Friday 7 March 2014

The sad case of Mr O'Riordan: the man who tried to cheer up his mother by lying about his school

You might have seen something about this case in the news. Dennis O'Riordan got a 2:1 from East Anglia and became a barrister. He didn't get a tenancy immediately, so he started (but did not complete) some post-graduate study at Oxford. He then went on to have a pretty successful career in financial law.

However, his CV claimed that he had been to Radley, then obtained a First from East Anglia, a First in a BA and in a BCL from Oxford, a DPhil, the Eldon Scholarship (I had an argument with Lord Hoffmann about the right to silence in my own, unsuccessful, attempt at an Eldon Scholarship), a Masters in Law from Harvard and that he had been called to the Irish and New York Bars. None of that was true. (More below)

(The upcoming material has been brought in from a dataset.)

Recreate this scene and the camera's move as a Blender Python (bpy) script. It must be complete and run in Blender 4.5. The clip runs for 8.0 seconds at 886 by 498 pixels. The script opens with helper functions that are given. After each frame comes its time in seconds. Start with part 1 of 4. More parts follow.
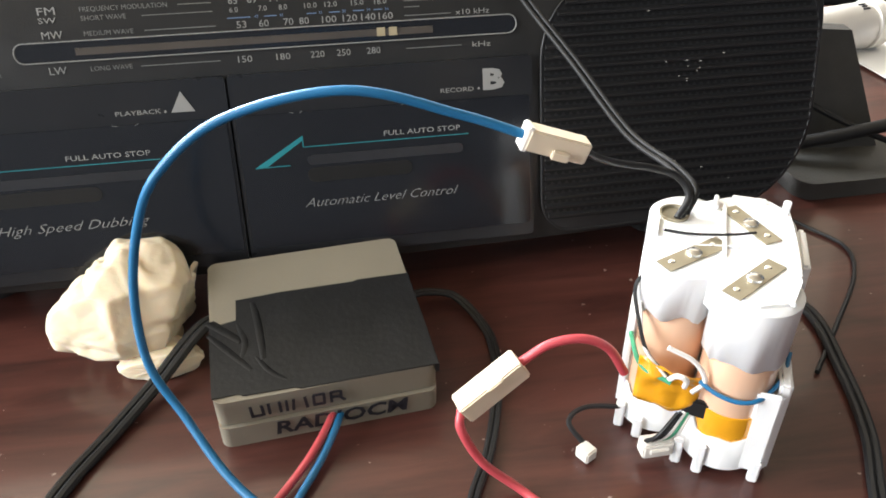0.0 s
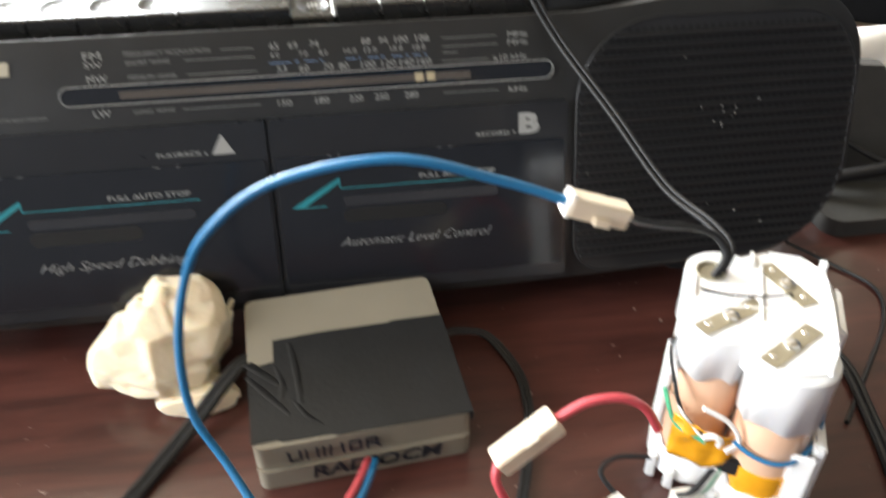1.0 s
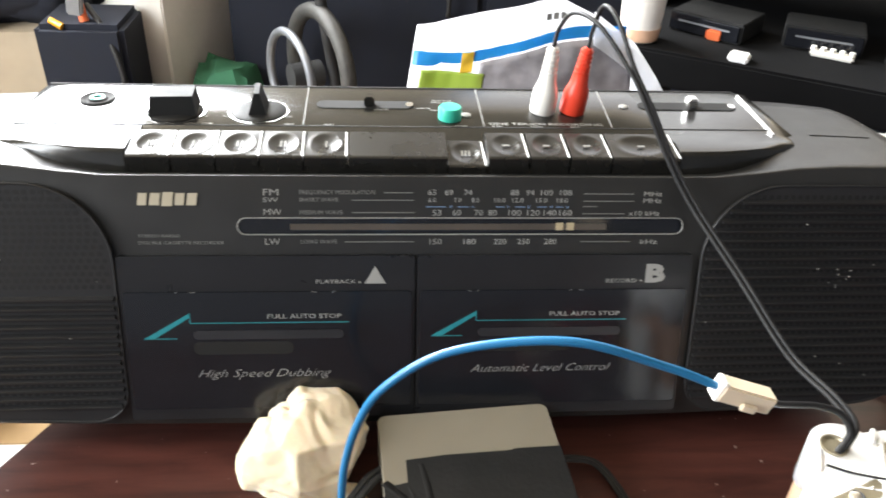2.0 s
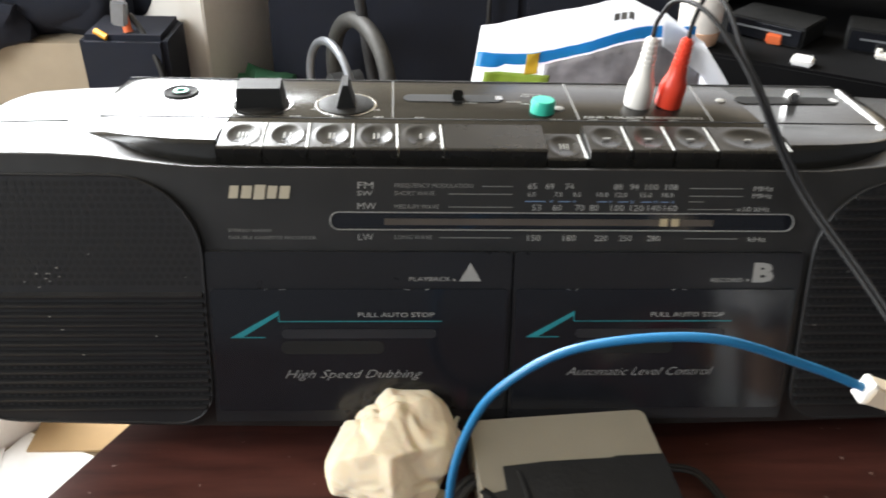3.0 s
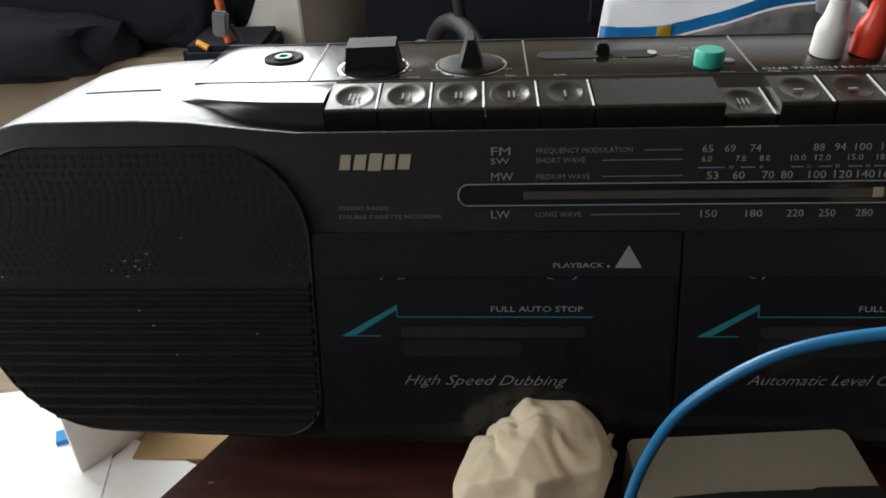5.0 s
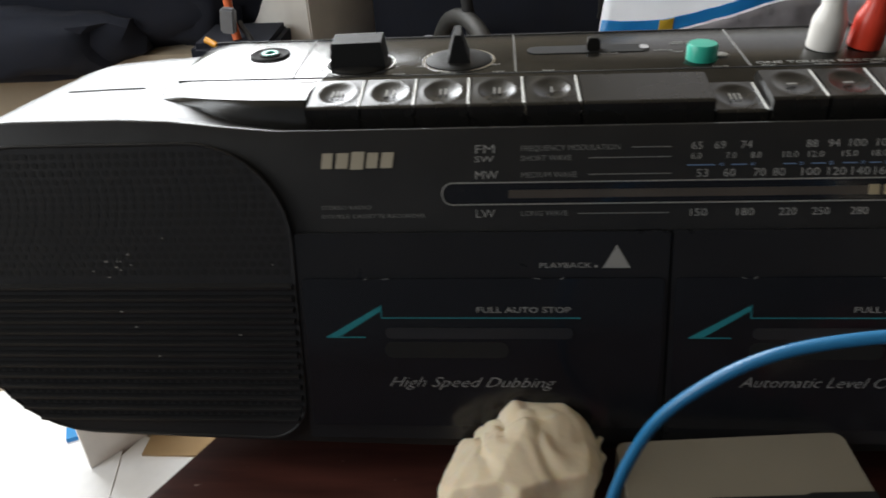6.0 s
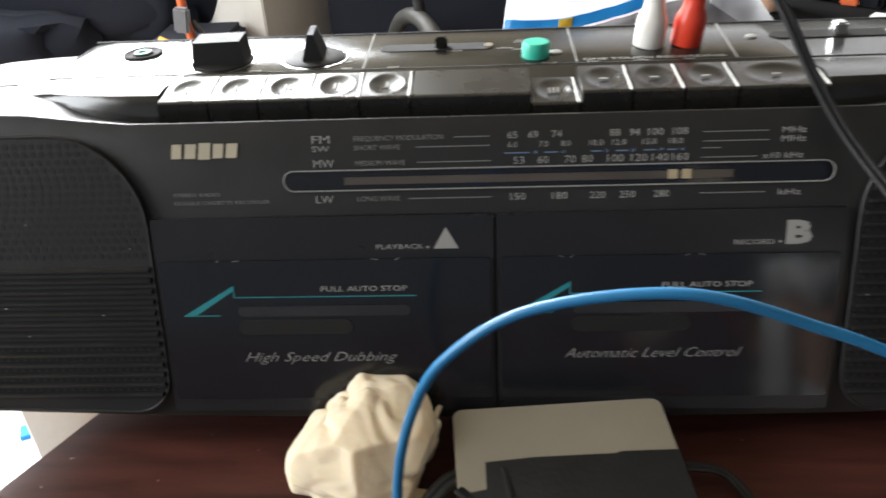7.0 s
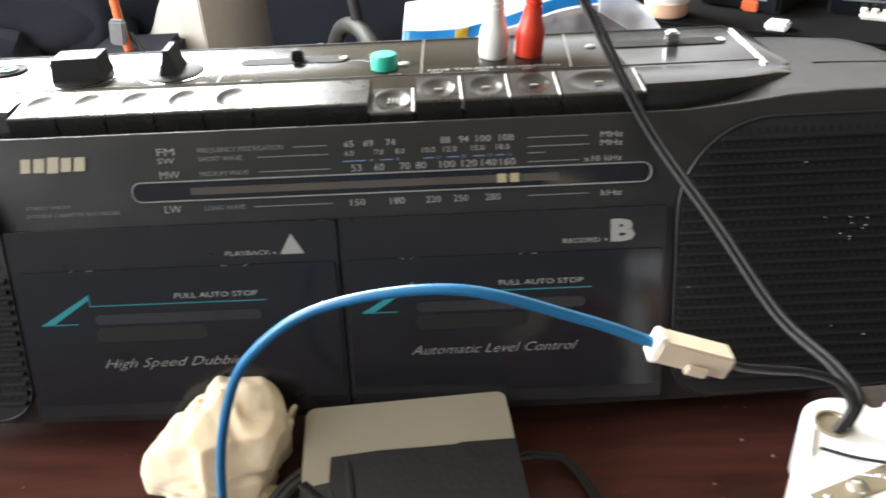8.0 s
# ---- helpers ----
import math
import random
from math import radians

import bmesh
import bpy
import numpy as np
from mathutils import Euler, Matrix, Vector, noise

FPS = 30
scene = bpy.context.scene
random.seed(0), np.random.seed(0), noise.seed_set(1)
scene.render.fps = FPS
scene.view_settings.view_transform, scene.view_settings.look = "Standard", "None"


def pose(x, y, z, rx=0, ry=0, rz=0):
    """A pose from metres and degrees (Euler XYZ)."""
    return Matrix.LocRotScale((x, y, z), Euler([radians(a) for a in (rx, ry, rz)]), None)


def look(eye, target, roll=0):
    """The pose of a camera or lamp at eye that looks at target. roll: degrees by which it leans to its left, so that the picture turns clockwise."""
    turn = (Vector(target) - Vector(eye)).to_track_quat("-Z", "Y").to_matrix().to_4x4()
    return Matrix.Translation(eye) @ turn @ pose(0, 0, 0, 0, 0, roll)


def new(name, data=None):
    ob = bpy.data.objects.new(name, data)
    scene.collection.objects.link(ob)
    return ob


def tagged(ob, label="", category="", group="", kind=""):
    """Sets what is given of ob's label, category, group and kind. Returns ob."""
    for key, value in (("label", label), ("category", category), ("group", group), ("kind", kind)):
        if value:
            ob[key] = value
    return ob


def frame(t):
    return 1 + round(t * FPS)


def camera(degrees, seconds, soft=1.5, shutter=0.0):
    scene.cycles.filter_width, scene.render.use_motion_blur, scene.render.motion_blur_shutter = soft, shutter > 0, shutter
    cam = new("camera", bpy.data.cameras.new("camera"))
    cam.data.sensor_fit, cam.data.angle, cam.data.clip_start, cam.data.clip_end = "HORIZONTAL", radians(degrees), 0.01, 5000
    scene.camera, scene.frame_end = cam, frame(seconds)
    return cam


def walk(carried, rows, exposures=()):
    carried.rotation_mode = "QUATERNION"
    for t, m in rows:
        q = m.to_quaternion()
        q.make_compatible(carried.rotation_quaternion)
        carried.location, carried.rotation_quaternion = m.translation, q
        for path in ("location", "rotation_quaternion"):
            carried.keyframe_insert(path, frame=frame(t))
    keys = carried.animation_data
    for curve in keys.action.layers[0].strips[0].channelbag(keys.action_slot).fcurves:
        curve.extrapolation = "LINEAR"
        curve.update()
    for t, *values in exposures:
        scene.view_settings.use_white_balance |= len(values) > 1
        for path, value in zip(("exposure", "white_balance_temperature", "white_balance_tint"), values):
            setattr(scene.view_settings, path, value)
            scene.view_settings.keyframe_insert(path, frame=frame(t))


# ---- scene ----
cam = camera(58.8, 8.0, soft=1.7, shutter=0.6)
LEAN = 15.0  # the radio's front leans back by this
PATH = [
    (0, (0.0372, -0.2896, 0.2276), (0.3080, 1.3239, -0.9227), -0.36),
    (0.5, (0.0399, -0.2860, 0.2281), (0.3033, 1.3160, -0.9400), 0.23),
    (1, (0.0296, -0.2780, 0.2488), (0.2672, 1.3234, -0.9255), -0.04),
    (1.5, (-0.0030, -0.2685, 0.2937), (0.2555, 1.3579, -0.8413), 3.74),
    (1.7, (-0.0087, -0.2703, 0.3007), (0.2038, 1.3744, -0.8172), 3.48),
    (3, (-0.0480, -0.2607, 0.2844), (0.0533, 1.4245, -0.7879), 2.01),
    (3.5, (-0.0578, -0.2465, 0.2713), (-0.0669, 1.4503, -0.7874), -0.25),
    (4, (-0.0636, -0.2356, 0.2617), (-0.1290, 1.4603, -0.7965), -1.34),
    (4.5, (-0.0662, -0.2258, 0.2511), (-0.1810, 1.4752, -0.7944), -2.17),
    (5.8, (-0.0633, -0.2121, 0.2388), (-0.2176, 1.4883, -0.8028), -3.16),
    (6, (-0.0560, -0.2120, 0.2413), (-0.2231, 1.4814, -0.8097), -3.36),
    (6.5, (-0.0282, -0.2173, 0.2403), (-0.1847, 1.4720, -0.8188), -3.27),
    (7, (-0.0023, -0.2320, 0.2459), (-0.1193, 1.4624, -0.8102), -3.02),
    (7.5, (0.0223, -0.2408, 0.2490), (-0.0551, 1.4589, -0.8023), -2.97),
    (8, (0.0463, -0.2441, 0.2504), (0.0136, 1.4604, -0.7955), -2.93),
]
EXPOSURES = [(0, 0.85), (0.7, 0.85), (1.5, 0.95), (3, 0.38), (3.5, -0.18), (4, -0.7), (4.5, -1.05), (6, -0.95), (6.5, -0.4), (7, 0.25), (7.5, 0.6), (8, 0.75)]
walk(cam, [(t, look(eye, target, roll)) for t, eye, target, roll in PATH], EXPOSURES)

# ---- world, sun, large lights ----
world = bpy.data.worlds.new("daylight")
scene.world = world
world.use_nodes = True
wn = world.node_tree.nodes
sky = wn.new("ShaderNodeTexSky")
sky.sky_type = "NISHITA"
sky.sun_disc = False
sky.sun_elevation, sky.sun_rotation = radians(38), radians(-25)
world.node_tree.links.new(sky.outputs[0], wn["Background"].inputs[0])
wn["Background"].inputs[1].default_value = 0.12


def lamp(name, kind, m, energy, colour=(1, 1, 1), **settings):
    data = bpy.data.lights.new(name, kind)
    data.energy, data.color = energy, colour
    if kind == "AREA":
        data.shape = "RECTANGLE"
        data.size, data.size_y = settings["size"]
    else:
        data.angle = radians(settings["angle"])
    ob = new(name, data)
    ob.matrix_world = m
    return ob


# the sky's light through the wide window beyond the desk and the one to the left
lamp("window_light", "AREA", look((-1.3, 1.88, 1.1), (-0.1, 0.1, 0.1)), 190, (0.95, 0.98, 1.0), size=(1.75, 1.3))
lamp("side_window_light", "AREA", look((-2.42, -0.4, 0.95), (0.1, -0.1, 0.0)), 84, (0.95, 0.98, 1.0), size=(1.7, 1.3))
# added warm fill, reflected in the right part of the radio's top
lamp("warm_fill_light", "AREA", look((0.95, 1.88, 1.1), (0.2, 0.1, 0.1)), 6.3, (1.0, 0.86, 0.66), size=(1.5, 1.3))

# ---- materials ----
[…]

On finding out all that, the Bar Standards Board tried to have him struck off for dishonesty. The Tribunal decided instead (by 3 votes to 2) to suspend him, accepting Mr O'Riordan's mitigation that he had been motivated "not by considerations of career advancement but to make his mother, from whom he had been estranged for many years following the revelation of his homosexuality and who was by now in poor health, proud of him. He felt a sense of educational inadequacy, particularly in comparison with his cousins who had attended Radley College and Oxford University. When his mother died in May 2007, he felt unable to remove the false claims which by then had been included in a number of websites. An important detail of his mitigation was that no further false claims were invented post 2007."

It came to light after the Tribunal's decision that Mr O'Riordan had produced an expert report in 2012 (on a swap agreement for use in matrimonial proceedings) in which he claimed that his DPhil was on the "law in relation to financial derivative arrangements". That was a false claim invented after 2007, i.e. it undermined his story about his mother's hurt feelings, and so, on appeal, Mr O'Riordan was disbarred.

The most interesting - and revealing - part of this whole sad story is the school bit. I can just about imagine that someone might think that their mother's sadness about their private life could be lessened by hearing that they have acquired a whole raft of superfluous degrees. But surely Mr O'Riordan's mother must have known what school he had gone to? If she had spent time surfing the web to look at his online CV, would she have been that pleased with what she saw?

The judge doesn't discuss this point. Indeed, if you read the judgment, you will see that the judge does not bother to tell us what school Mr O'Riordan did go to: all we know is that it wasn't Radley. There is a certain delicacy in that, probably not unconnected with the impulse that made Mr O'Riordan lie about it in the first place. Poor Mr O'Riordan, by all accounts a good lawyer, has been disbarred and disgraced. But there is no need for us to know the full horror of his actual schooling.